Karmic storyline character roles:

  • The twin flames: fight constantly, passive aggressive if only for comedic effect or can also be overtly aggressive, very high masculine and high feminine, or one is integrated and one not; abusive relationship. One may actively try to make things better (grow), but not always.
  • Distractor: comes in to “swipe” the scene clean and create a transition to a new topic, or so everyone forgets what just happened – sometimes for comic relief, to control the conversation or groupthink, sex appeal, etc.
  • Narcissist: the fearless, egoful leader who gets everyone into trouble and out of trouble, manipulates the entire situation to get his way or make sure no one lets onto what he is doing, earns the favor of others especially those in authority, abuses others then justifies or blames it on victim. He may try to do the right thing every now and then to save face but will always go back to control or abuse.
  • The lackeys: carrying out sinister deeds on behalf of the narcissist leader(s) so they stay in the good graces and receive benefits from the leader. They assume they will be protected, but the leader may eventually turn against them too. 
  • Empath: the sweet, sensitive, king or queen type energy who tries to bring everyone to their senses and do the right thing but is not heard or purposefully quieted. The narcissistic leader/abuser generally targets them to “astroturf” their reality. The narc may eventually fess up and say they will never do it again and there may be a forgive and forget mentality, or the victim may remain hurt.

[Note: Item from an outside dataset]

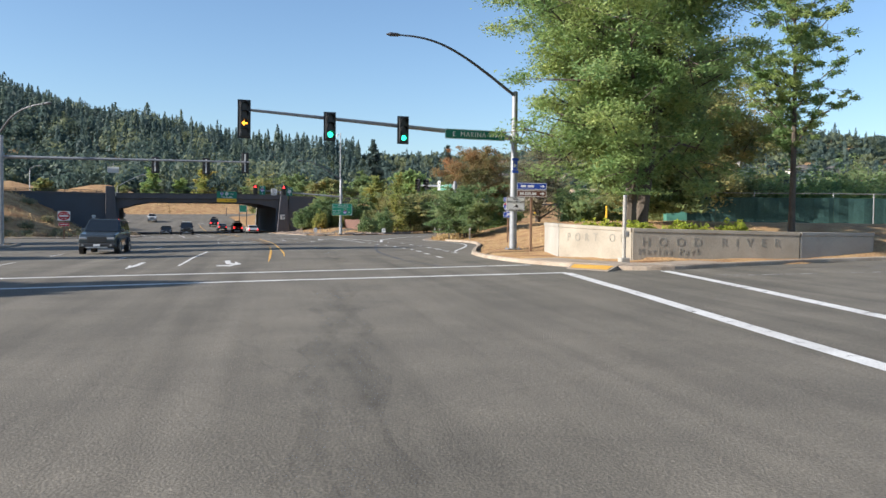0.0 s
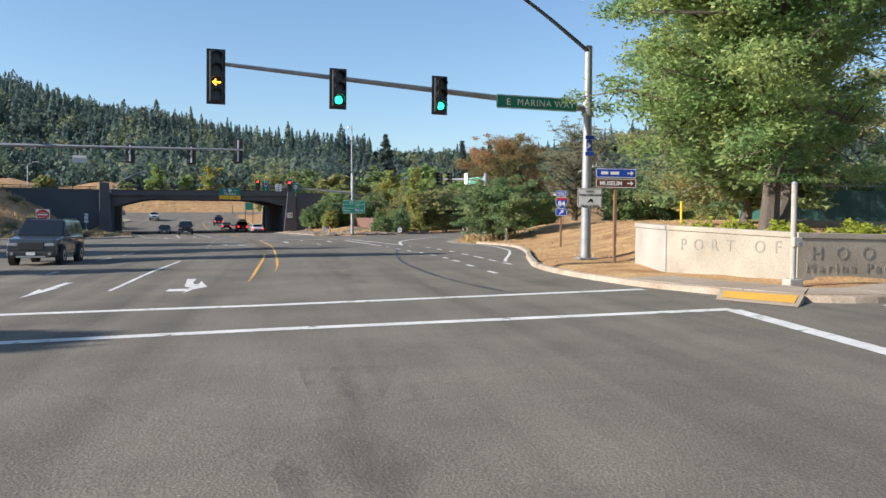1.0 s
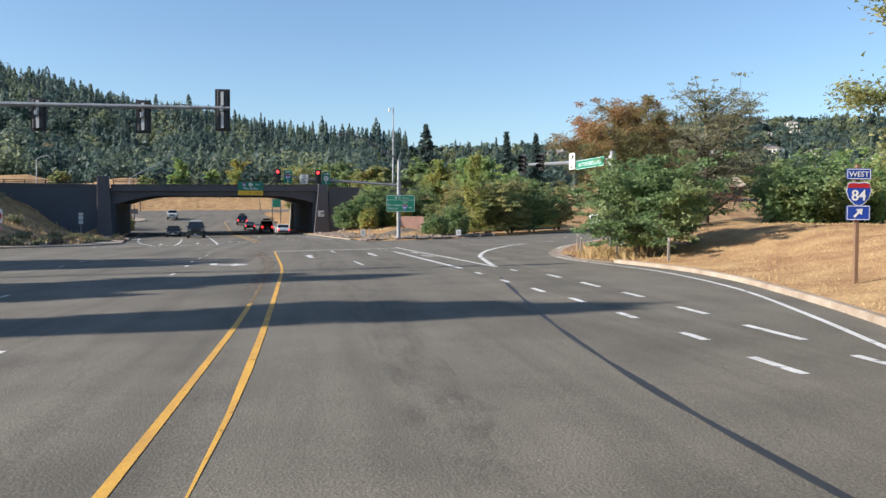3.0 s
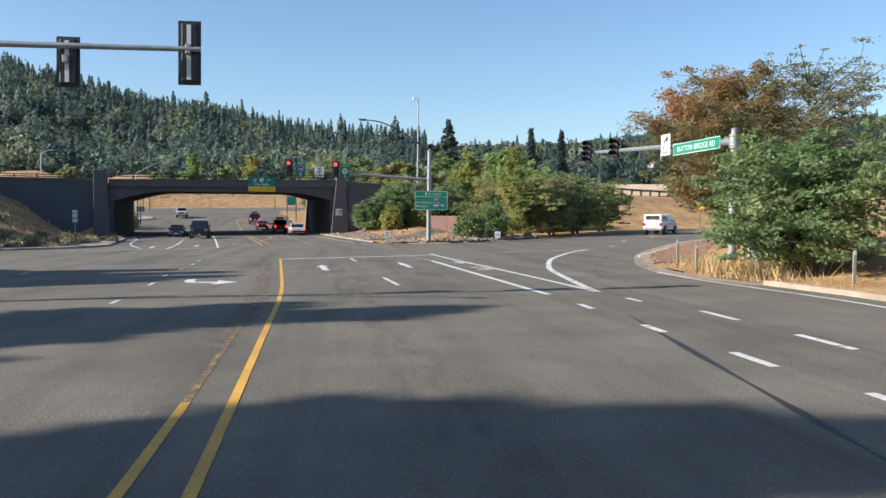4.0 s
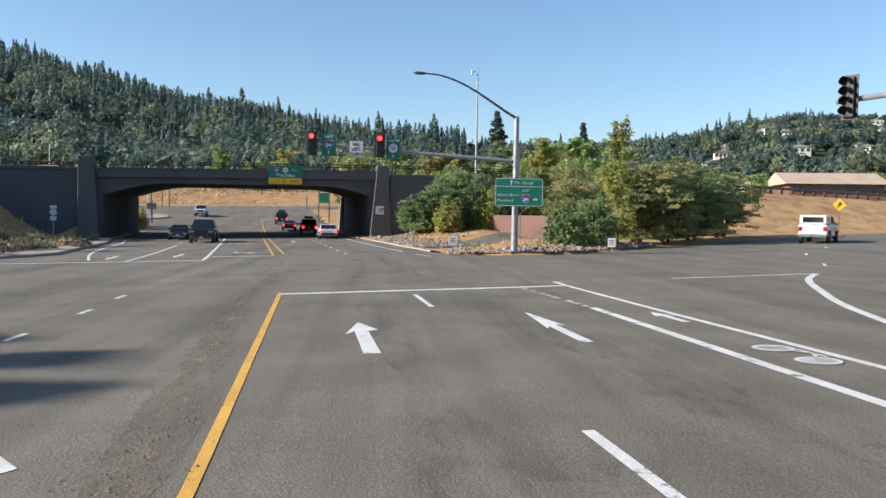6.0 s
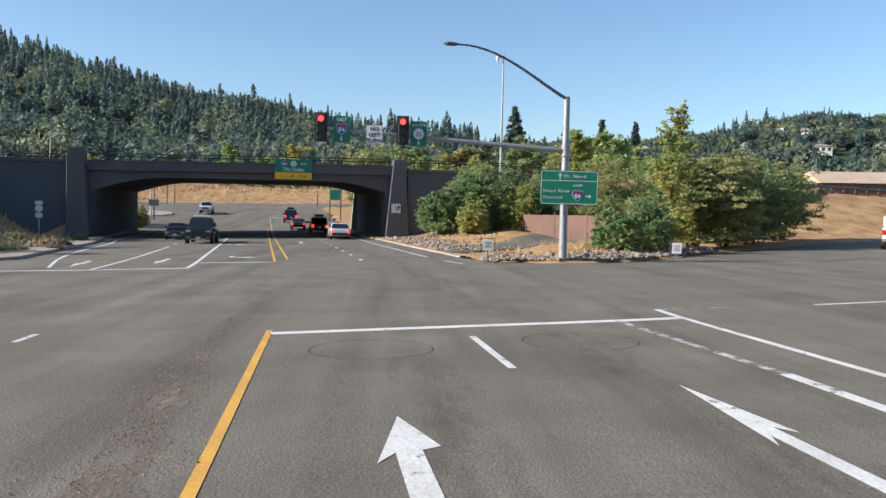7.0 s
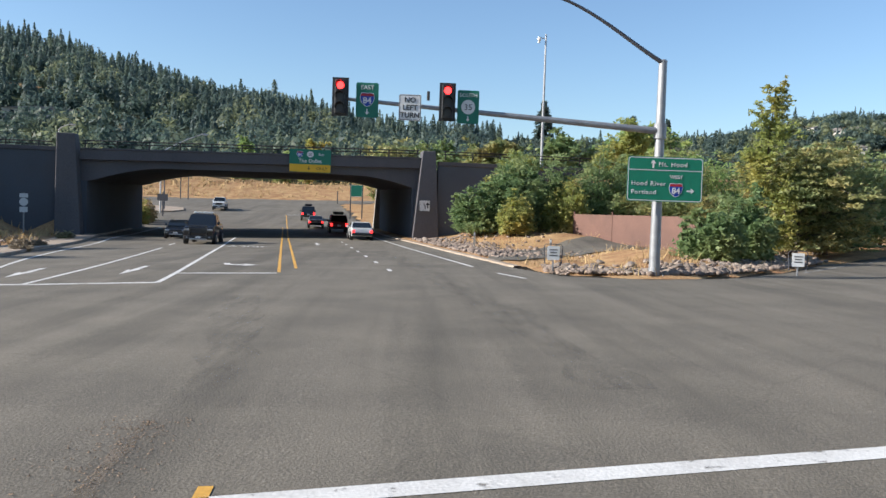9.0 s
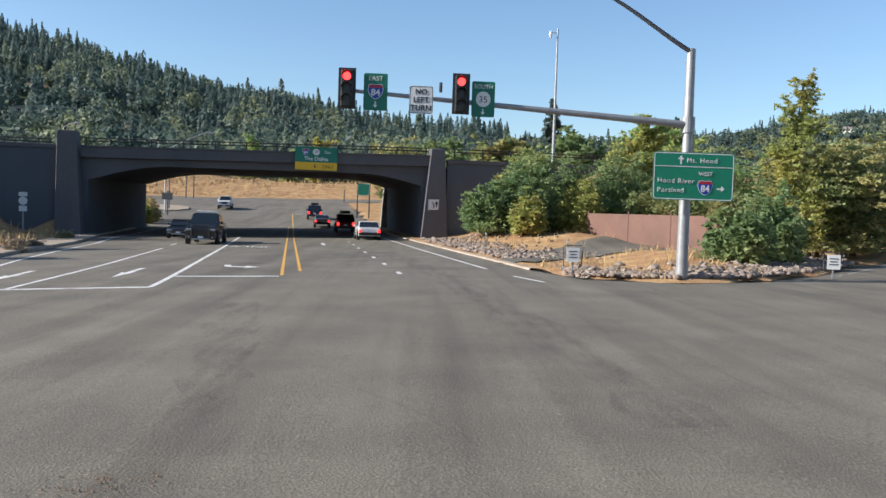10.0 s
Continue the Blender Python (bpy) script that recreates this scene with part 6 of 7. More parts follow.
def far_forest():
    """Woods on the hills: conifers and broadleaf crowns in two great meshes, too many to count."""
    rng = np.random.default_rng(7)
    n = 7600
    az, r = rng.uniform(-0.62, 0.98, n), 330 + 820 * rng.uniform(0, 1, n) ** 0.75
    az, r = np.concatenate([az, rng.uniform(0.45, 0.98, 480)]), np.concatenate([r, rng.uniform(286, 420, 480)])
    n = len(az)
    x, y = az * r, r
    some = rng.uniform(0, 1, n)
    keep = (np.abs(np.sin(x * 0.013 + 0.5) * np.cos(y * 0.017)) < 0.95) & ~((az > 0.12) & (az < 0.45) & (r < 400)) & ~((az < 0.0) & (r < 375) & (some < 0.8)) & ~((az > 0.16) & (some < 0.12))
    keep &= ~((np.abs(x + 200 * y / 520) < 24) & (y < 530) & (y > 503))
    for hx, hy in HOUSES:
        keep &= ~((np.abs(x - hx * (y / hy)) < 7) & (y < hy + 8) & (y > hy - 26))
    x, y, az, r = x[keep], y[keep], az[keep], r[keep]
    z = terrain(x, y)
    broad = rng.uniform(0, 1, len(x)) < np.where(az > 0.1, 0.86, np.where(r < 520, 0.92, np.where(r < 700, 0.55, 0.12)))
    # conifers: dense narrow crowns of bough sprays, smaller towards the tip
    cx, cy, cz = x[~broad], y[~broad], z[~broad]
    k = 120
    stand = 0.5 + 0.5 * np.sin(cx * 0.021 + 1.0) * np.sin(cy * 0.016 + 0.4)
    h = (rng.uniform(7, 17, len(cx)) + 11 * stand * rng.uniform(0.3, 1, len(cx))) * np.where(rng.uniform(0, 1, len(cx)) < 0.1, 1.3, 1.0) * np.where(az[~broad] > 0.1, 0.72, 1.0)
    full = rng.uniform(0.45, 0.9, (len(cx), 1))
    t = rng.uniform(0, 1, (len(cx), k)) ** 0.85
    t[:, 0], t[:, 1], t[:, 2] = 0.98, 0.95, 0.92
    a = rng.uniform(0, 6.28, (len(cx), k))
    rad = h[:, None] * rng.uniform(0.13, 0.21, (len(cx), 1)) * (1 - t) ** full * rng.uniform(0.5, 1.1, (len(cx), k))
    P = np.stack([cx[:, None] + rad * np.cos(a), cy[:, None] + rad * np.sin(a), cz[:, None] + h[:, None] * (0.05 + 0.95 * t)], 2)
    s = (h[:, None] * (0.10 * (1 - t) + 0.045))[:, :, None]
    way = np.stack([np.cos(a) * 0.5, np.sin(a) * 0.5, np.full_like(a, -0.8)], 2) + rng.normal(size=P.shape) * 0.25
    across = np.stack([-np.sin(a), np.cos(a), np.zeros_like(a)], 2) + rng.normal(size=P.shape) * 0.25
    V = np.stack([P - way * s * 0.5 + across * s * 0.5, P - way * s * 0.5 - across * s * 0.5, P + way * s * 0.7], 2).reshape(-1, 3)
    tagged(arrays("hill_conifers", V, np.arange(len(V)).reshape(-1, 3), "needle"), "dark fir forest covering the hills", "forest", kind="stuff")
    # broadleaf crowns: each a few overlapping rounded masses of leaf sprays
    bx, by, bz, ba = x[broad], y[broad], z[broad], az[broad]
    m = 155
    R = 3.0 + 7.5 * rng.uniform(0, 1, len(bx)) ** 1.6
    R *= np.where(ba > 0.06, 0.55, 1.0)
    lobe = rng.normal(size=(len(bx), 6, 3)) * (0.42, 0.42, 0.34)
    size = rng.uniform(0.4, 0.72, (len(bx), 6))
    pick = rng.integers(0, 6, (len(bx), m))
    d = rng.normal(size=(len(bx), m, 3))
    d /= np.linalg.norm(d, axis=2, keepdims=True)
    row = np.arange(len(bx))[:, None]
    P = np.stack([bx, by, bz + R * 1.0], 1)[:, None] + (lobe[row, pick] + d * (size[row, pick] * rng.uniform(0.8, 1.05, (len(bx), m)))[:, :, None]) * R[:, None, None]
    P[:, :, 2] = np.maximum(P[:, :, 2], (bz + 0.3)[:, None])
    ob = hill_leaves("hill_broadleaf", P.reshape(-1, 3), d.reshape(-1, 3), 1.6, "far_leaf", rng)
    tagged(ob, "broadleaf woods on the lower slopes", "forest", kind="stuff")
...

  • Soul mates: any two people on the same wavelength and always work together when problems arise. 
  • The wise one/mentor: warns the characters about the dangers, but the characters often do not listen then feel bad afterwards and realize he/she were right; helps others learn the lesson.
  • The groupthink background actors/the “mob”: mindlessly supporting the narcissists in order to not be targeted themselves or in order to fit in. May remain silent or may perpetuate groupthink gossip. Refuse to think for themselves.

Use this information to your advantage to identify the storylines you are in, your role and the role of others, and how to escape them or turn them on their heads.